The Maharam wonders why the commentaries focus on the external fear that he benefited from his ruling. Why not bring up a much more basic fear, namely, that people might say that Rava bar bar Channa ruled the animal was kosher so that he could eat it, rendering the ruling itself wrong.
To this, the Maharam answers that such a fear is not at all realistic. Everyone knows that the same person who might take a few dollars under the table wouldn’t eat non-kosher food for all the money in the world. We need not fear an accusation of a wrong psak so that one could eat treif; such is unlikely in the extreme to be true. But that a Torah scholar might not be on the up-and-up in his monetary dealings might, sadly, actually be true and we must avoid giving any reason to suspect such. Once again we are witness to how little has changed since Talmudic times.

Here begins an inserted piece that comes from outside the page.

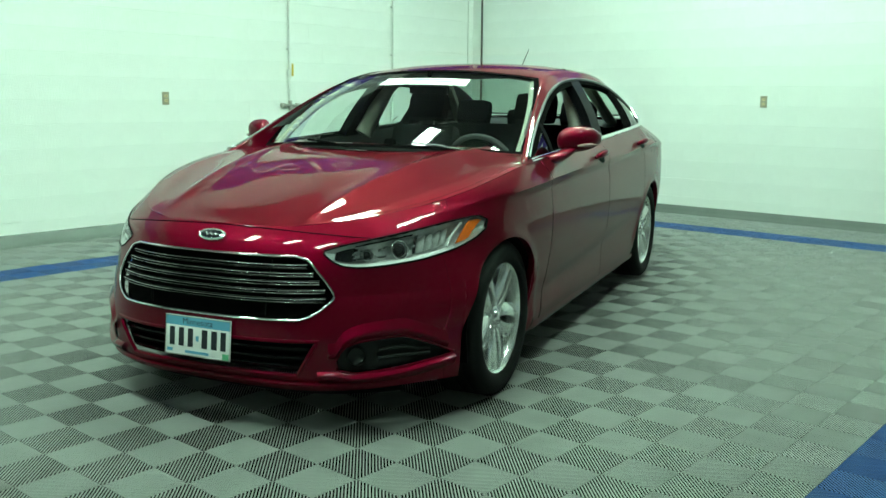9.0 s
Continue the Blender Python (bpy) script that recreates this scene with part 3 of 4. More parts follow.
for side in (1, -1):
    ys = spans(0.525, 0.85, 28)
    bm = bmesh.new()
    sheet(bm, [[mirrored(fpt(min(0.85, max(0.51, y * 1.01 - 0.006)), lerp(fog_lo(y) - 0.01, fog_hi(y) + 0.01, k / 6), -0.045), side) for k in range(7)] for y in ys])
    outward(bm)
    pocket = part("fog_pocket", bm, DULL, car, "black fog lamp recess")
    bm = bmesh.new()
    tube(bm, [mirrored(fpt(y, fog_lo(y), -0.003), side) for y in ys] + [mirrored(fpt(y, fog_hi(y), -0.003), side) for y in ys[::-1]], 0.0050, seg=8, closed=True)
    part("pocket_rim", bm, PAINT, pocket)
    for f in (0.35, 0.62):
        bm = bmesh.new()
        tube(bm, [mirrored(fpt(y, lerp(fog_lo(y), fog_hi(y), f), -0.022), side) for y in spans(0.65, 0.79, 10)], 0.006, seg=6)
        part("pocket_slat", bm, DULL, pocket)
    bm = bmesh.new()
    sheet(bm, [[mirrored(fpt(y, fog_hi(y) + dz, o), side) for dz, o in ((0.075, -0.002), (0.052, 0.004), (0.034, 0.013), (0.026, 0.015), (0.018, 0.013), (0.0, -0.006))] for y in spans(0.50, 0.83, 28)])
    outward(bm)
    part("bumper_ridge", bm, PAINT, car)
    bm = bmesh.new()
    sheet(bm, [[mirrored(fpt(y, fog_lo(y) - dz, o), side) for dz, o in ((0.0, -0.006), (0.007, 0.012), (0.014, 0.017), (0.022, 0.016), (0.036, 0.006), (0.050, -0.002))] for y in spans(0.46, 0.85, 28)])
    outward(bm)
    part("bumper_ridge", bm, PAINT, car)
    bm = bmesh.new()
    lathe(bm, [(0.001, 0.0), (0.022, 0.0), (0.030, -0.006), (0.034, 0.006), (0.034, -0.02)], 24)
    for v in bm.verts:
        v.co.y = -v.co.y
        q = Vector((v.co.y + 0.012, v.co.x, v.co.z))
        v.co = q
    for v in bm.verts:
        c = fpt(0.595, 0.322, -0.048)
        v.co = mirrored(c + Matrix.Rotation(radians(22), 3, "Z") @ v.co, side)
    part("fog_lamp", bm, DULL, car, "dark round fog lamp")

    # headlamp: bowl, trim, projector, turn lamp, clear cover
    def lamp_pt(t, v, off, s0=LAMP_S0, s1=LAMP_S1, lo=lamp_lo, hi=lamp_hi):
        return mirrored(shell(lerp(s0, s1, t), lerp(lo(min(1, max(0, t))), hi(min(1, max(0, t))), v), off), side)

    def lamp_sheet(name, t0, t1, v0, v1, off, mat, parent, n=24, m=6, label="", thick=0.0):
        bm = bmesh.new()
        of = off if callable(off) else (lambda t, v: off)
        sheet(bm, [[lamp_pt(t, lerp(v0, v1, k / m), of(t, lerp(v0, v1, k / m))) for k in range(m + 1)] for t in spans(t0, t1, n)], flip=side > 0)
        ob = part(name, bm, mat, parent, label)
        if thick:
            sol = ob.modifiers.new("thickness", "SOLIDIFY")
            sol.thickness, sol.offset = thick, -1
        return ob

    lamp = tagged(new("headlamp"))
    lamp.parent = car
    lamp["label"] = "clear swept-back headlamp with amber corner"
    rng = random.Random(5)
    deep = lambda t, v: -0.006 + rng.uniform(-0.005, 0.005) * (0.1 < t < 0.97) - 0.055 * math.sin(math.pi * min(1, max(0, t))) ** 0.5 * math.sin(math.pi * min(1, max(0, v))) ** 0.6
    lamp_sheet("reflector", -0.02, 1.02, -0.12, 1.12, deep, BRIGHT, lamp, n=40, m=12)
    for t, r in ((0.44, 0.034), (0.25, 0.020)):
        c = lamp_pt(t, 0.48, -0.030)
        bm = bmesh.new()
        bmesh.ops.create_uvsphere(bm, u_segments=20, v_segments=12, radius=r * 0.80)
        bmesh.ops.translate(bm, verts=bm.verts, vec=c)
        part("projector", bm, GLOSSBLACK, lamp, "dark glass projector lens")
        bm = bmesh.new()
        d = (lamp_pt(t, 0.48, 0.02) - lamp_pt(t, 0.48, 0.0)).normalized()
        u = d.cross(Vector((0, 0, 1))).normalized()
        w = u.cross(d)
        tube(bm, [c + d * 0.012 + (u * math.cos(a) + w * math.sin(a)) * r for a in [2 * math.pi * k / 24 for k in range(24)]], 0.005, seg=8, closed=True)
        part("projector_ring", bm, CHROME, lamp)
    # dark inner cheek and the shelf above the bowls
    lamp_sheet("bezel", 0.065, 0.17, 0.22, 1.0, -0.022, GLOSSBLACK, lamp, n=8, m=4)
    lamp_sheet("bezel", 0.17, 0.50, 0.91, 1.0, -0.014, GLOSSBLACK, lamp, n=8, m=3)
    # chrome steps stacked beside the inner bowl
    for t, v, dt, dv, d in ((0.16, 0.50, 0.050, 0.11, -0.012), (0.19, 0.30, 0.065, 0.10, -0.010), (0.235, 0.66, 0.040, 0.10, -0.014), (0.31, 0.28, 0.050, 0.09, -0.010), (0.335, 0.62, 0.030, 0.14, -0.016)):
        lamp_sheet("reflector_step", t, t + dt, v, v + dv, lambda q, w, d=d, v=v: d - 0.06 * (w - v), CHROME, lamp, n=4, m=2)
    # small chrome facets between the bowls
    spark = random.Random(11)
    for k in range(16):
        t, v = spark.uniform(0.13, 0.52), spark.uniform(0.22, 0.80)
        g, h = spark.uniform(-0.35, 0.35), spark.uniform(-0.03, 0.03)
        lamp_sheet("reflector_facet", t, t + spark.uniform(0.010, 0.022), v, v + spark.uniform(0.06, 0.14), lambda q, w, t=t, v=v, g=g, h=h: -0.012 + g * (q - t) + h * (w - v), CHROME, lamp, n=2, m=2)
    # curved fan of the outer bowl
    for k in range(4):
        t0 = 0.545 + 0.048 * k
        lamp_sheet("reflector_fan", t0, t0 + 0.042, 0.24, 0.86, lambda q, w, t0=t0: -0.016 - 0.028 * math.sin(math.pi * min(1, max(0, (q - t0) / 0.042))) - 0.012 * abs(w - 0.5), FAN, lamp, n=6, m=6)
    lamp_sheet("bezel", 0.520, 0.540, 0.22, 0.90, -0.020, GLOSSBLACK, lamp, n=2, m=4)
    # pale strip, reflected light put in its colour, along the lower edge, turning up at the inner end
    lamp_sheet("glint_strip", 0.035, 0.78, -0.01, 0.11, lambda t, v: -0.003 - 0.10 * max(0, v), GLINT_STRIP, lamp, n=34, m=3, label="off-white trim strip along the lower edge, with reflected light in its colour")
    lamp_sheet("glint_strip", 0.010, 0.062, 0.10, 0.62, -0.006, GLINT_STRIP, lamp, n=4, m=5)
    bm = bmesh.new()
    sheet(bm, [[lamp_pt(lerp(0.800, 0.870, v) + k / 8 * lerp(0.085, 0.105, v), lerp(0.10, 0.92, v), -0.011) for k in range(9)] for v in [j / 8 for j in range(9)]], flip=side < 0)
    turn = part("turn_lamp", bm, AMBER, lamp, "amber turn lamp")
    sol = turn.modifiers.new("thickness", "SOLIDIFY")
    sol.thickness, sol.offset = 0.006, -1
    bm = bmesh.new()
    tube(bm, [lamp_pt(lerp(0.735, 0.815, v ** 1.6), lerp(0.12, 0.90, v), -0.009) for v in [j / 8 for j in range(9)]], 0.006, seg=8)
    part("glint_strip", bm, GLINT_STRIP, lamp)
    lamp_sheet("surround", -0.03, 1.03, 1.05, 1.30, 0.0012, PAINT, lamp, n=30, m=3, label="red painted rim")
    lamp_sheet("surround", -0.03, 1.03, -0.30, -0.05, 0.0012, PAINT, lamp, n=30, m=3, label="red painted rim")
    cover = lamp_sheet("lens", -0.015, 1.01, -0.05, 1.05, 0.002, LENS, lamp, n=32, m=8)
    cover.visible_shadow = False
    bm = bmesh.new()
    edge = [lamp_pt(t, -0.06, 0.0015) for t in spans(0, 1, 30)] + [lamp_pt(t, 1.06, 0.0015) for t in spans(1, 0, 30)]
    tube(bm, edge, 0.0036, seg=6, closed=True)
    part("gasket", bm, BLACK, lamp)

    # tail lamp
    tl = new("tail_lamp")
    tl.parent = car
    tl["label"] = "red tail lamp with clear reversing section"
    args = dict(s0=TAIL_S0, s1=TAIL_S1, lo=tail_lo, hi=tail_hi)

    def tail_sheet(name, t0, t1, v0, v1, off, mat, label="", n=26, m=8, thick=0.0):
        bm = bmesh.new()
        f0 = v0 if callable(v0) else (lambda t: v0)
        f1 = v1 if callable(v1) else (lambda t: v1)
        sheet(bm, [[lamp_pt(t, lerp(f0(t), f1(t), k / m), off, **args) for k in range(m + 1)] for t in spans(t0, t1, n)], flip=side > 0)
        ob = part(name, bm, mat, tl, label)
        if thick:
            sol = ob.modifiers.new("thickness", "SOLIDIFY")
            sol.thickness, sol.offset = thick, -1
        return ob

    tail_sheet("red_lens", 0.0, 1.03, -0.05, 1.05, 0.004, LENS_RED, n=34, thick=0.02)
    t_clear = (s_at_x(-2.20, 0.98) - TAIL_S0) / (TAIL_S1 - TAIL_S0)
    tail_sheet("clear_lens", t_clear, 0.98, lambda t: lerp(0.58, 0.40, min(1, (t - t_clear) / 0.25)), lambda t: lerp(0.70, 0.86, min(1, max(0, t - t_clear) / 0.30) ** 0.8 * 0.85), 0.0065, LENS_CLEAR, "clear reversing lamp section", n=30)
    # upper seam, widened so its black also gives the ledge's shaded underside
    tail_sheet("seam", 0.01, 1.04, 1.05, lambda t: 1.06 + 0.014 / (tail_hi(min(1, t)) - tail_lo(min(1, t))), 0.002, BLACK, n=30, m=3)
    tail_sheet("seam", -0.004, 1.04, -0.11, -0.06, 0.0015, BLACK, n=30, m=2)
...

Of course, such a scenario does not mean that people won’t still accuse the rabbis of improper behaviour. But that is not our concern. One must go to great lengths to prevent creating a perception of inappropriate behaviour. But when one is transparent in demonstrating one’s integrity, one need not concern oneself with those merely looking to criticize.
 Traditionally, one was permitted to teach Torah only to those who would observe it—with Rabban Gamliel going so far as only allowing in the Beit Midrash those “who were as pious on the inside as on the outside”, i.e., only the meticulously observant (Brachot 28a). Much has changed in the Jewish world and today it is imperative that we teach Torah to any who want to learn, regardless of their level of observance. While in prior generations there was no possibility of assimilation absent conversion, today the best protection against assimilation is day-school education, which must be open to all.
 The Mussar movement was created to correct the flaw of placing much more emphasis on intellectual achievement and ritual observance than moral development. Those who opposed the movement, and taking time away from Gemara to study moral texts, did not object to this basic premise. They (mistakenly) believed that Talmud study alone would help to develop one’s character.